■ What to do
Copy exactly the block of lines between the one containing "3. More parts follow." and the one containing "return z, dr, out", inclusive.

■ Data rows
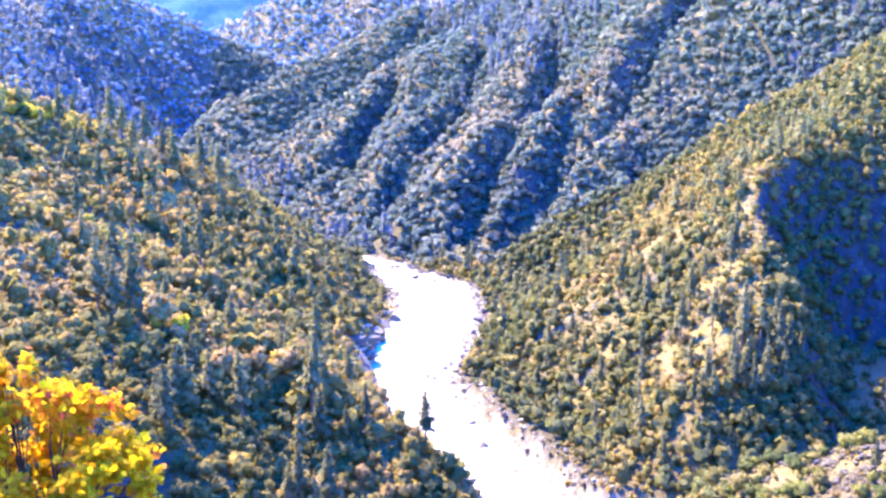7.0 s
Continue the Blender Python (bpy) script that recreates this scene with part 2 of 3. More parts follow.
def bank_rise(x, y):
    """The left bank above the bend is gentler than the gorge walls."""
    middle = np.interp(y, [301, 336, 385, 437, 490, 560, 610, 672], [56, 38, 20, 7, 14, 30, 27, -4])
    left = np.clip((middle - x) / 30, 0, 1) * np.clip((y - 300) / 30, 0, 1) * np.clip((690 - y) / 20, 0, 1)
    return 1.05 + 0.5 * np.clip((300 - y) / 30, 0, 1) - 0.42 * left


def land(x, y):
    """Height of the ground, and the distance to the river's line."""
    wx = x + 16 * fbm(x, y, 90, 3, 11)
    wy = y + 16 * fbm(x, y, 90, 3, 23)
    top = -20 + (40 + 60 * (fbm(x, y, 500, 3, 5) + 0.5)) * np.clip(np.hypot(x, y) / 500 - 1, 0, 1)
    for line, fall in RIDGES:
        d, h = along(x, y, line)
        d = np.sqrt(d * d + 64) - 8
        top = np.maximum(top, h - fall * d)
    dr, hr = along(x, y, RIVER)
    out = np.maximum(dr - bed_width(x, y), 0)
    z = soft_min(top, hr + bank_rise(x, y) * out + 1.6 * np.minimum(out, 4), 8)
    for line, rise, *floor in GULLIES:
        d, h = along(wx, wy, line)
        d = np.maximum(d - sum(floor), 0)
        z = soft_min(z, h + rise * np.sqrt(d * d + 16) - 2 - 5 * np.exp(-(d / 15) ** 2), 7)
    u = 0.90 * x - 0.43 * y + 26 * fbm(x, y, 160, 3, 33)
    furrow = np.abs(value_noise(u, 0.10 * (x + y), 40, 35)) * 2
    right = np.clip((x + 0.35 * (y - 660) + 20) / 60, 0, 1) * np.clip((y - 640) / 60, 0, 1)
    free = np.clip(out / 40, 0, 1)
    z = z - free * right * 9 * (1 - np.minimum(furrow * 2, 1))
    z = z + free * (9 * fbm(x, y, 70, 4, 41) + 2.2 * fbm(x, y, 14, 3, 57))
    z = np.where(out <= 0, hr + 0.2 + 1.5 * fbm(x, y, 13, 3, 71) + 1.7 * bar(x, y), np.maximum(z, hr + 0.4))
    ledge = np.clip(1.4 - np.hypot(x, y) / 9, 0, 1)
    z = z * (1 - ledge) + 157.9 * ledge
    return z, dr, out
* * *
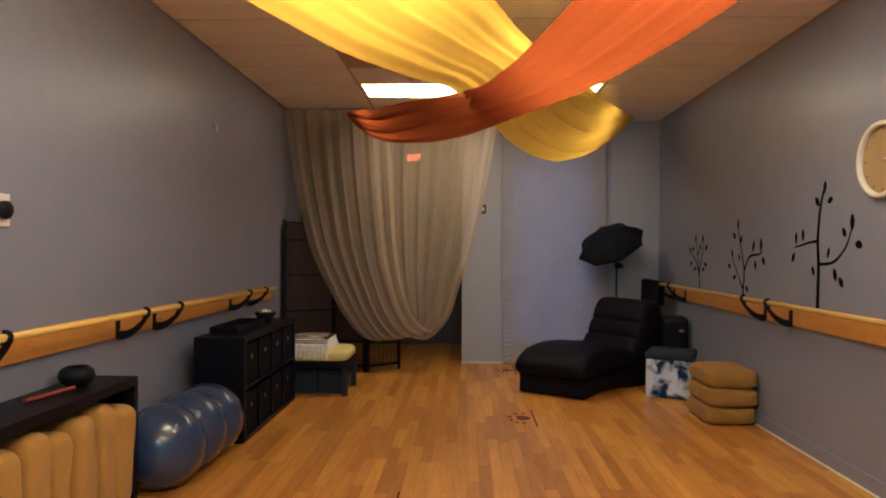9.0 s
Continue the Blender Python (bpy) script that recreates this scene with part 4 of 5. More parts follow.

■ Answer
Continue the Blender Python (bpy) script that recreates this scene with part 2 of 3. More parts follow.
def bank_rise(x, y):
    """The left bank above the bend is gentler than the gorge walls."""
    middle = np.interp(y, [301, 336, 385, 437, 490, 560, 610, 672], [56, 38, 20, 7, 14, 30, 27, -4])
    left = np.clip((middle - x) / 30, 0, 1) * np.clip((y - 300) / 30, 0, 1) * np.clip((690 - y) / 20, 0, 1)
    return 1.05 + 0.5 * np.clip((300 - y) / 30, 0, 1) - 0.42 * left


def land(x, y):
    """Height of the ground, and the distance to the river's line."""
    wx = x + 16 * fbm(x, y, 90, 3, 11)
    wy = y + 16 * fbm(x, y, 90, 3, 23)
    top = -20 + (40 + 60 * (fbm(x, y, 500, 3, 5) + 0.5)) * np.clip(np.hypot(x, y) / 500 - 1, 0, 1)
    for line, fall in RIDGES:
        d, h = along(x, y, line)
        d = np.sqrt(d * d + 64) - 8
        top = np.maximum(top, h - fall * d)
    dr, hr = along(x, y, RIVER)
    out = np.maximum(dr - bed_width(x, y), 0)
    z = soft_min(top, hr + bank_rise(x, y) * out + 1.6 * np.minimum(out, 4), 8)
    for line, rise, *floor in GULLIES:
        d, h = along(wx, wy, line)
        d = np.maximum(d - sum(floor), 0)
        z = soft_min(z, h + rise * np.sqrt(d * d + 16) - 2 - 5 * np.exp(-(d / 15) ** 2), 7)
    u = 0.90 * x - 0.43 * y + 26 * fbm(x, y, 160, 3, 33)
    furrow = np.abs(value_noise(u, 0.10 * (x + y), 40, 35)) * 2
    right = np.clip((x + 0.35 * (y - 660) + 20) / 60, 0, 1) * np.clip((y - 640) / 60, 0, 1)
    free = np.clip(out / 40, 0, 1)
    z = z - free * right * 9 * (1 - np.minimum(furrow * 2, 1))
    z = z + free * (9 * fbm(x, y, 70, 4, 41) + 2.2 * fbm(x, y, 14, 3, 57))
    z = np.where(out <= 0, hr + 0.2 + 1.5 * fbm(x, y, 13, 3, 71) + 1.7 * bar(x, y), np.maximum(z, hr + 0.4))
    ledge = np.clip(1.4 - np.hypot(x, y) / 9, 0, 1)
    z = z * (1 - ledge) + 157.9 * ledge
    return z, dr, out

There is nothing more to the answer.